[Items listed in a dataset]

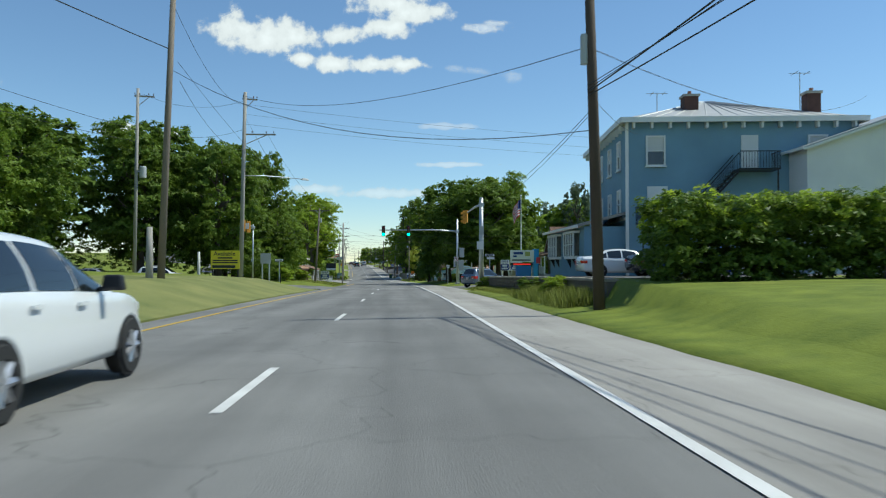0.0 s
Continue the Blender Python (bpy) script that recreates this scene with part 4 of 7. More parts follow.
# ---------- clouds, far away ----------
def cloud_mat(name, puffs, fine=0.011, dense=1.0):
    """Fair-weather clouds on a far sheet: soft puffs (x, z, half width, half height) broken up by noise."""
    m, n, l, b = shader(name)
    tc = n.new("ShaderNodeTexCoord")
    nz = n.new("ShaderNodeTexNoise")
    nz.inputs["Scale"].default_value, nz.inputs["Detail"].default_value, nz.inputs["Roughness"].default_value = fine, 7, 0.55
    l.new(tc.outputs["Object"], nz.inputs["Vector"])
    acc = None
    for px, pz, sx, sz in puffs:
        s = n.new("ShaderNodeVectorMath")
        s.operation = "SUBTRACT"
        s.inputs[1].default_value = (px, 0, pz)
        l.new(tc.outputs["Object"], s.inputs[0])
        k = n.new("ShaderNodeVectorMath")
        k.operation = "MULTIPLY"
        k.inputs[1].default_value = (1 / sx, 0, 1 / sz)
        l.new(s.outputs[0], k.inputs[0])
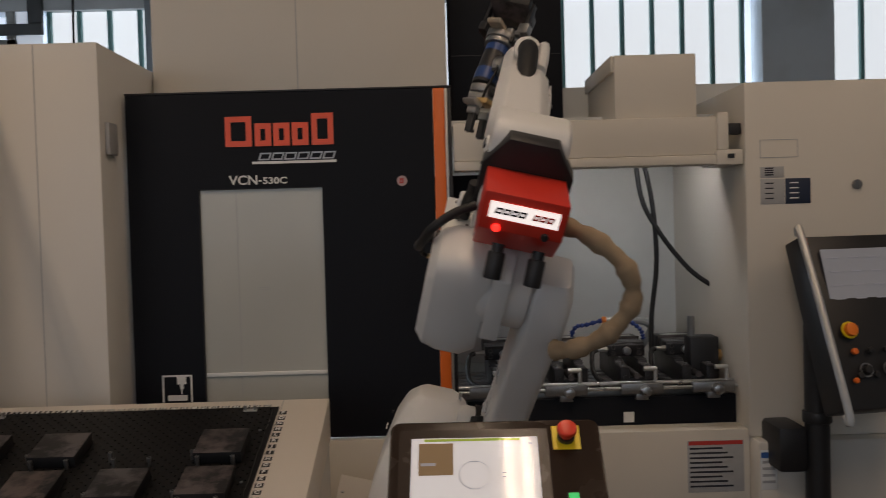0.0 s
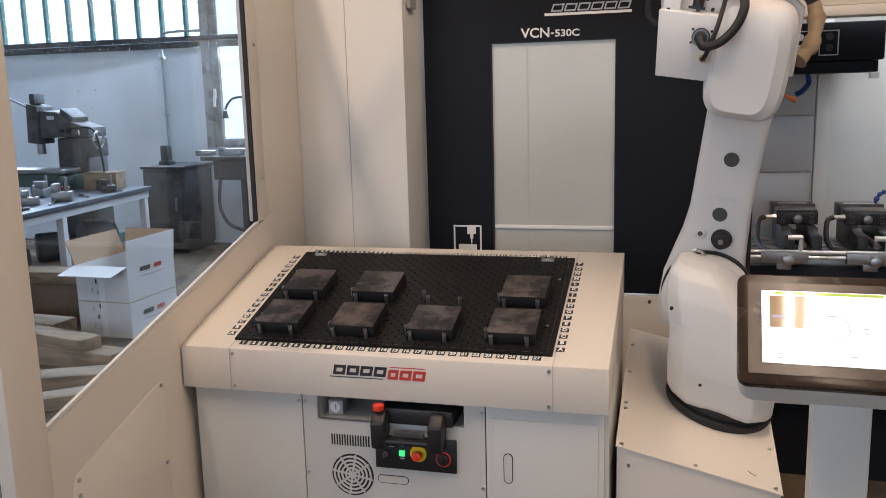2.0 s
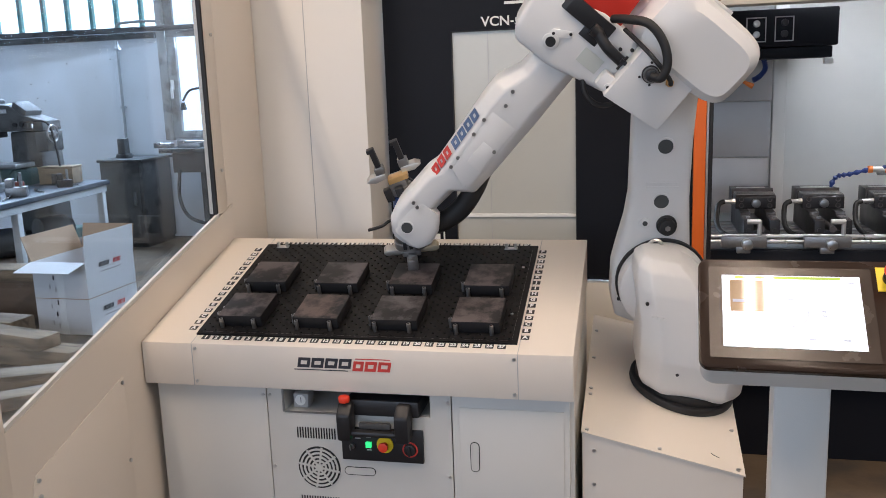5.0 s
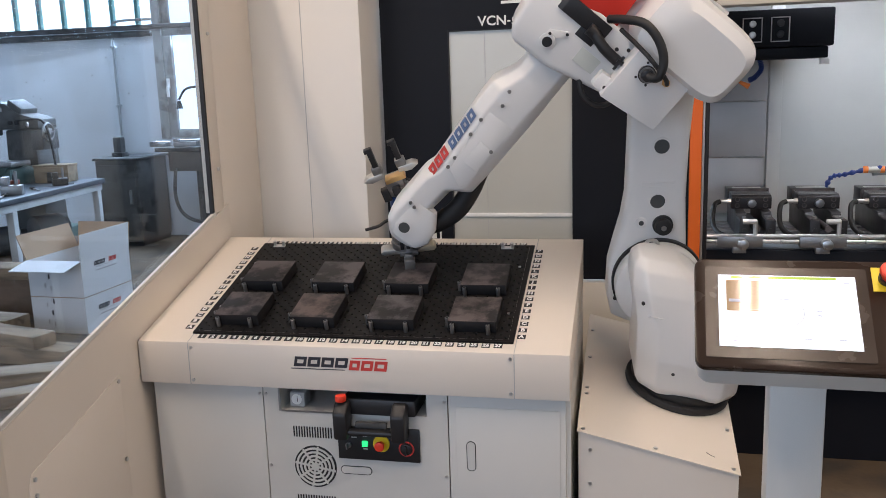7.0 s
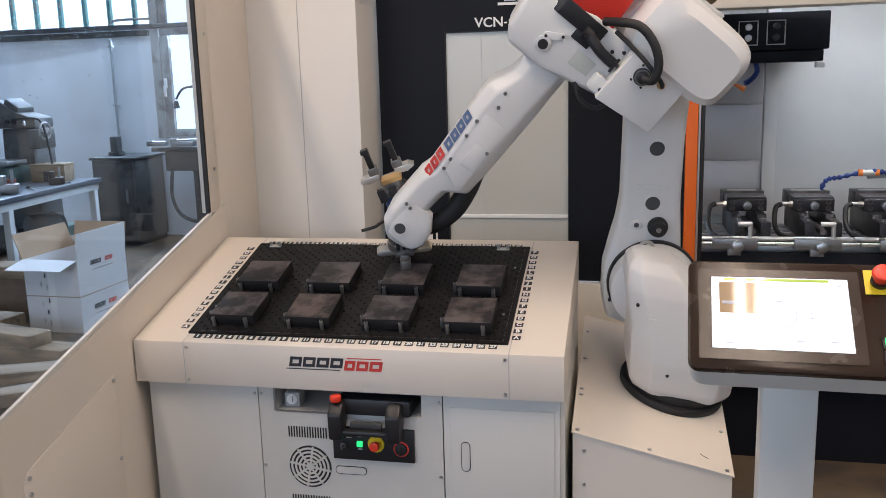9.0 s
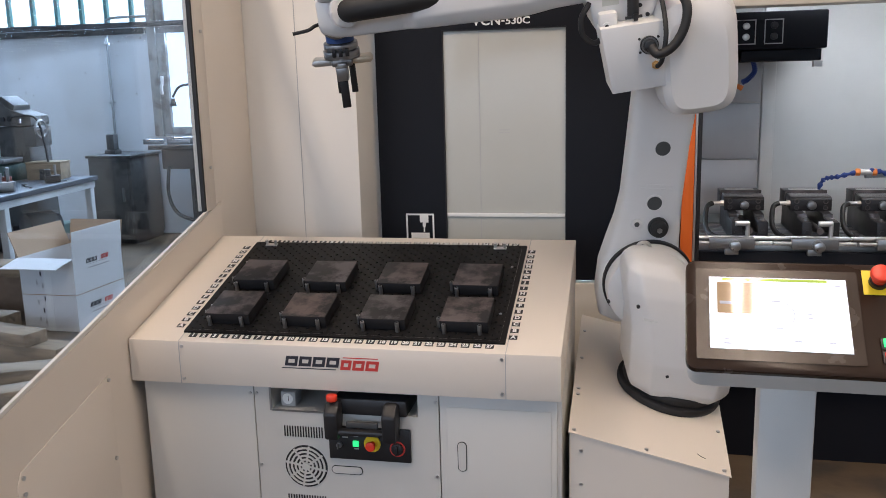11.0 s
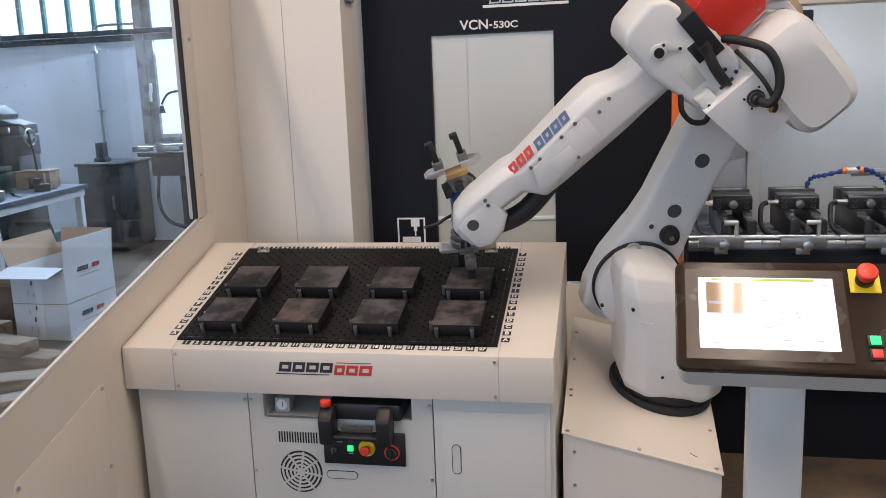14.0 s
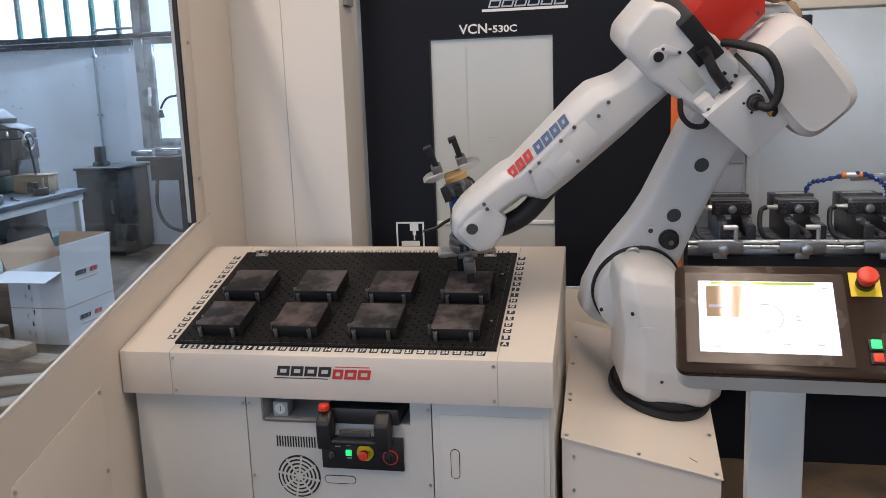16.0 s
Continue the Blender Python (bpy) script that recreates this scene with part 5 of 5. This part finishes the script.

→ **Your objective**: All of the material above needs to be restated exactly, with no pictures.

→ **Answer**:
0.0 s
Continue the Blender Python (bpy) script that recreates this scene with part 4 of 7. More parts follow.
# ---------- clouds, far away ----------
def cloud_mat(name, puffs, fine=0.011, dense=1.0):
    """Fair-weather clouds on a far sheet: soft puffs (x, z, half width, half height) broken up by noise."""
    m, n, l, b = shader(name)
    tc = n.new("ShaderNodeTexCoord")
    nz = n.new("ShaderNodeTexNoise")
    nz.inputs["Scale"].default_value, nz.inputs["Detail"].default_value, nz.inputs["Roughness"].default_value = fine, 7, 0.55
    l.new(tc.outputs["Object"], nz.inputs["Vector"])
    acc = None
    for px, pz, sx, sz in puffs:
        s = n.new("ShaderNodeVectorMath")
        s.operation = "SUBTRACT"
        s.inputs[1].default_value = (px, 0, pz)
        l.new(tc.outputs["Object"], s.inputs[0])
        k = n.new("ShaderNodeVectorMath")
        k.operation = "MULTIPLY"
        k.inputs[1].default_value = (1 / sx, 0, 1 / sz)
        l.new(s.outputs[0], k.inputs[0])
0.0 s
2.0 s
5.0 s
7.0 s
9.0 s
11.0 s
14.0 s
16.0 s
Continue the Blender Python (bpy) script that recreates this scene with part 5 of 5. This part finishes the script.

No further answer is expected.